The IRS has updated its Practice Unit on the reasonable cause defense to certain penalties. This Practice Unit provides auditors with information on how to determine whether a taxpayer has a reasonable cause defense to a proposed penalty.
Certain penalties are not imposed if the taxpayer can prove “reasonable cause” for the return position giving rise to the penalty (“reasonable cause defense”). Penalties that have a reasonable cause defense include:
Most accuracy related penalties under Code Sec. 6662, and the civil fraud penalty under Code Sec. 6663. (Code Sec. 6664(c))
The Code Sec. 6662A reportable transaction understatement penalty (when the transaction is adequately disclosed). (Code Sec. 6664(d))
The penalty for erroneous claims for refund or credit. (Code Sec. 6676(a))
Failure to file and/or failure to pay under Code Sec. 6651. (Code Sec. 6651(a)(1))
Understatement of taxpayer's liability by return preparer under Code Sec. 6694. (Code Sec. 6694(a)(3))
In some cases, to take advantage of the reasonable cause defense, the taxpayer must also show that they acted in good faith or that their failure to comply was not due to willful neglect.
Whether the taxpayer has a reasonable cause defense to a penalty depends on which penalty the IRS seeks to impose. However, in general, reasonable cause depends on all the facts and circumstances.
According to the Practice Unit, an auditor should determine whether the taxpayer acted with reasonable cause on a case-by-case basis. The most significant of the facts and circumstances the auditor must consider is the taxpayer’s effort to report their proper tax liability.
- Example 1. On their return, a taxpayer reports amounts from an erroneous information return but does not know the amounts are incorrect. This type of error may indicate that the taxpayer has reasonable cause for reporting the incorrect amounts on their return. However, there must be additional facts suggesting the taxpayer made a reasonable effort to ascertain the correct amounts.
- Example 2. On their return, the taxpayer makes an isolated computation or transposition error.

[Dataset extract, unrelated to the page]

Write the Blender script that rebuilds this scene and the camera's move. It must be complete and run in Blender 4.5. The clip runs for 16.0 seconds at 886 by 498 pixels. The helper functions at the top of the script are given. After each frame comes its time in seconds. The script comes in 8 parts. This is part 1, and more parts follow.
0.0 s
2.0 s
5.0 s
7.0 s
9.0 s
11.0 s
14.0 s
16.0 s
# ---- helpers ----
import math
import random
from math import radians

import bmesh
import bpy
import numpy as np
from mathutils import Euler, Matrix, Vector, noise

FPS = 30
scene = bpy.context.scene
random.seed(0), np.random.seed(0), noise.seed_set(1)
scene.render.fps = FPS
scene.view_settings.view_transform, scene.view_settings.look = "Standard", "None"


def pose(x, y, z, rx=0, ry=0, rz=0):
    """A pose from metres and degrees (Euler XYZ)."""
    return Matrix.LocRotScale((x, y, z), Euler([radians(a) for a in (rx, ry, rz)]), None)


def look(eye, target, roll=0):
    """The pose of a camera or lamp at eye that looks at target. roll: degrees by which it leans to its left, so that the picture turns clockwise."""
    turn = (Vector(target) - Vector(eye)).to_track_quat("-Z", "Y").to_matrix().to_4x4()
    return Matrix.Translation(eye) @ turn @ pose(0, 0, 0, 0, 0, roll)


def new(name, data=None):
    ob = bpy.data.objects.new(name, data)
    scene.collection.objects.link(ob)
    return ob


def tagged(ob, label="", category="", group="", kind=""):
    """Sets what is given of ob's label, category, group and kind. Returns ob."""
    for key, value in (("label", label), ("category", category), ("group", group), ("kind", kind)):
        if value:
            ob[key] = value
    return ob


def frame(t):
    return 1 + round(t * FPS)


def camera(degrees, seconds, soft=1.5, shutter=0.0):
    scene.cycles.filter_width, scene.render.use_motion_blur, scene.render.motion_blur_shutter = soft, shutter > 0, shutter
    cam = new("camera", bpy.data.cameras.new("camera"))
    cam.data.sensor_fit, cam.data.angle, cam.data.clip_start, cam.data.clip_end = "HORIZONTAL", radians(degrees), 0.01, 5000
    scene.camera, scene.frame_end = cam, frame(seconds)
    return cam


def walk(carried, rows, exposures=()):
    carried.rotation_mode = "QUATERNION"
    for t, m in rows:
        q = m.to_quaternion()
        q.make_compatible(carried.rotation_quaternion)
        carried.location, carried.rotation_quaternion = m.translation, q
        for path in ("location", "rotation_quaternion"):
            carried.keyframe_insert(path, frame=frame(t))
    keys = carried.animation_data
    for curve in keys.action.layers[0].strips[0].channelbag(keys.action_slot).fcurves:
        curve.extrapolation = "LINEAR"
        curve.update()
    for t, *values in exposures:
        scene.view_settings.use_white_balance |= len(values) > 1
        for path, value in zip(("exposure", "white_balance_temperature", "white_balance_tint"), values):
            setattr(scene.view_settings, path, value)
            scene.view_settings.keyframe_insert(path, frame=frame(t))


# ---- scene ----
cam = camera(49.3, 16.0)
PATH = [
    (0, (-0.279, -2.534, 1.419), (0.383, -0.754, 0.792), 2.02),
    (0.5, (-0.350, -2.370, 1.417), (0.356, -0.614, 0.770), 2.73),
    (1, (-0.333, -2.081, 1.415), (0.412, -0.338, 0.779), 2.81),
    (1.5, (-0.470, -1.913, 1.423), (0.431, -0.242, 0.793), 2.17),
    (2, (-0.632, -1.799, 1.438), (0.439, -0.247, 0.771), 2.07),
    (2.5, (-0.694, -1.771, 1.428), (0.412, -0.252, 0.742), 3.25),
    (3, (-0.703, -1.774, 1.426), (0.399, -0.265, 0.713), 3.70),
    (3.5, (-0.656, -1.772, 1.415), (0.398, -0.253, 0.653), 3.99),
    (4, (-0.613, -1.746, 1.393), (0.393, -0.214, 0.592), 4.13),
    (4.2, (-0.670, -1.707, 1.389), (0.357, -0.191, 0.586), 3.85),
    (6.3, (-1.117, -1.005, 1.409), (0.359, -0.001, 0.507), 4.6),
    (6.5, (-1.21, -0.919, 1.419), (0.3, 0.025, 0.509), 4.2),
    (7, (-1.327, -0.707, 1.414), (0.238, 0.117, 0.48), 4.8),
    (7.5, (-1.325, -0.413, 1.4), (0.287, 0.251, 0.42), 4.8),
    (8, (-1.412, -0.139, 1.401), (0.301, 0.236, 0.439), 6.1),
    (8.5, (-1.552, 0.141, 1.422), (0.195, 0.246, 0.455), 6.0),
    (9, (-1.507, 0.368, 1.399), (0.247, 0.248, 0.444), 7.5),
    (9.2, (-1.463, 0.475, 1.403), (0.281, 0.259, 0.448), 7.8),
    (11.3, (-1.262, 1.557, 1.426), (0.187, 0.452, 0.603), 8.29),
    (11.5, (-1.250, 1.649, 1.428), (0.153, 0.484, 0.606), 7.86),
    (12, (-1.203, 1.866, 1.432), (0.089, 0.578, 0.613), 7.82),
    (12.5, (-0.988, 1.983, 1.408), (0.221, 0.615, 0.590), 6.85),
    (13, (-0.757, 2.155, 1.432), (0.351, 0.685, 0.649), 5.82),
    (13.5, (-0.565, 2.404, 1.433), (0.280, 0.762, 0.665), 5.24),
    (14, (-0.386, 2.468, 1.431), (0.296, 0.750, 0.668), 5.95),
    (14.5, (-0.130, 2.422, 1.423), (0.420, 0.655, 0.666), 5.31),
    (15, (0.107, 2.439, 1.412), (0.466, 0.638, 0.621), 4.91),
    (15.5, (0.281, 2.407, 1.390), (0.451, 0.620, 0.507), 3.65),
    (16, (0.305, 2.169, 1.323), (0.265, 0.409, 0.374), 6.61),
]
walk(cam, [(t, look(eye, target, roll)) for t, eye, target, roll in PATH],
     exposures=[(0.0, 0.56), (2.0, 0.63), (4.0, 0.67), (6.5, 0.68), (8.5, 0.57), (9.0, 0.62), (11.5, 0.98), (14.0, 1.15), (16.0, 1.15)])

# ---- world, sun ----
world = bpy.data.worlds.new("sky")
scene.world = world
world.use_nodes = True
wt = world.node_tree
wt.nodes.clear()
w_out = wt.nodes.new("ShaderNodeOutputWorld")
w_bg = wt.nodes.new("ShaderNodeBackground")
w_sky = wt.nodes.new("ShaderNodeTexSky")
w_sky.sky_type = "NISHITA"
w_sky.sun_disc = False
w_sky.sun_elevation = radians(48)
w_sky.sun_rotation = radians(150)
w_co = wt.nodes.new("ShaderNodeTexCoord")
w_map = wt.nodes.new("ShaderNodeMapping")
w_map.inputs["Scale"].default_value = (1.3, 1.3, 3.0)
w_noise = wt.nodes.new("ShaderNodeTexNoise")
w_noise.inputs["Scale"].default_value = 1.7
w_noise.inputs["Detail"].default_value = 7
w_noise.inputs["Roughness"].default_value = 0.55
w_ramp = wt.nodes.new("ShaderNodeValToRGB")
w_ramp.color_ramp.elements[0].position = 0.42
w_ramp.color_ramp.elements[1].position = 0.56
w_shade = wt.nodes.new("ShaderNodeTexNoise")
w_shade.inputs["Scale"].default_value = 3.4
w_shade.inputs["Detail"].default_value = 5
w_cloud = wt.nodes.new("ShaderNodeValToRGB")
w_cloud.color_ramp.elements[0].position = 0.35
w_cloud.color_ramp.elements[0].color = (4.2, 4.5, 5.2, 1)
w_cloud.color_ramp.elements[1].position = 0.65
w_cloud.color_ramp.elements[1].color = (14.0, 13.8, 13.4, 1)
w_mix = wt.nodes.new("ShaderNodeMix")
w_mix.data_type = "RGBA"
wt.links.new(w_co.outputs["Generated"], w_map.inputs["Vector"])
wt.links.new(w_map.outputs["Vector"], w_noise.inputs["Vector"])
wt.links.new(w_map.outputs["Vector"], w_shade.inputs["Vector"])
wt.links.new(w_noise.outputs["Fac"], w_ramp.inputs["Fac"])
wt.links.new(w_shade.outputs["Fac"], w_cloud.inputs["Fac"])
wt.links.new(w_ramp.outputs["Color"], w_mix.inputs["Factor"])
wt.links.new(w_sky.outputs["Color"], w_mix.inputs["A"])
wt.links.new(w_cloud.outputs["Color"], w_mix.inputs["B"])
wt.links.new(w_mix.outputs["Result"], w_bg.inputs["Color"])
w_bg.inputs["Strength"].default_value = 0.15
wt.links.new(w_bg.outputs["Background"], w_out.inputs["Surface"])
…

This type of error may indicate the taxpayer’s good faith effort to report their proper tax liability.
Other factors for an auditor to consider are the taxpayer’s experience, knowledge, education, and whether the taxpayer relied on the advice of a tax advisor.
When the auditor considers a taxpayer’s reliance on the advice of a tax advisor, the auditor should consider whether:
- The taxpayer's reliance on the advice of a tax advisor was objectively reasonable.
- The taxpayer provided their tax advisor with all the necessary information to evaluate the tax matter.
- The tax advisor had enough knowledge and expertise related to the tax matter to provide advice.
- The taxpayer "actually relied" on their tax advisor's advice.
- The taxpayer exercised the care that a reasonably prudent person would have used under the circumstances when relying on the tax advisor's advice.
If The Penalty Relates To The Late Filing Of A Tax Return
Or Payment Of A Tax Obligation.
The taxpayer is responsible for timely filing and payment, and this responsibility cannot be delegated. However, an auditor should consider factors that might excuse late filing or late payment such as whether the taxpayer's records were unavailable (for example, due to disaster or casualty) or whether there was a law change of which the taxpayer could not reasonably have been expected to be aware.
In addition, a taxpayer's forgetfulness is not generally a basis for reasonable cause; however, it could be if there is a medical reason for such forgetfulness (e.g., the taxpayer has dementia).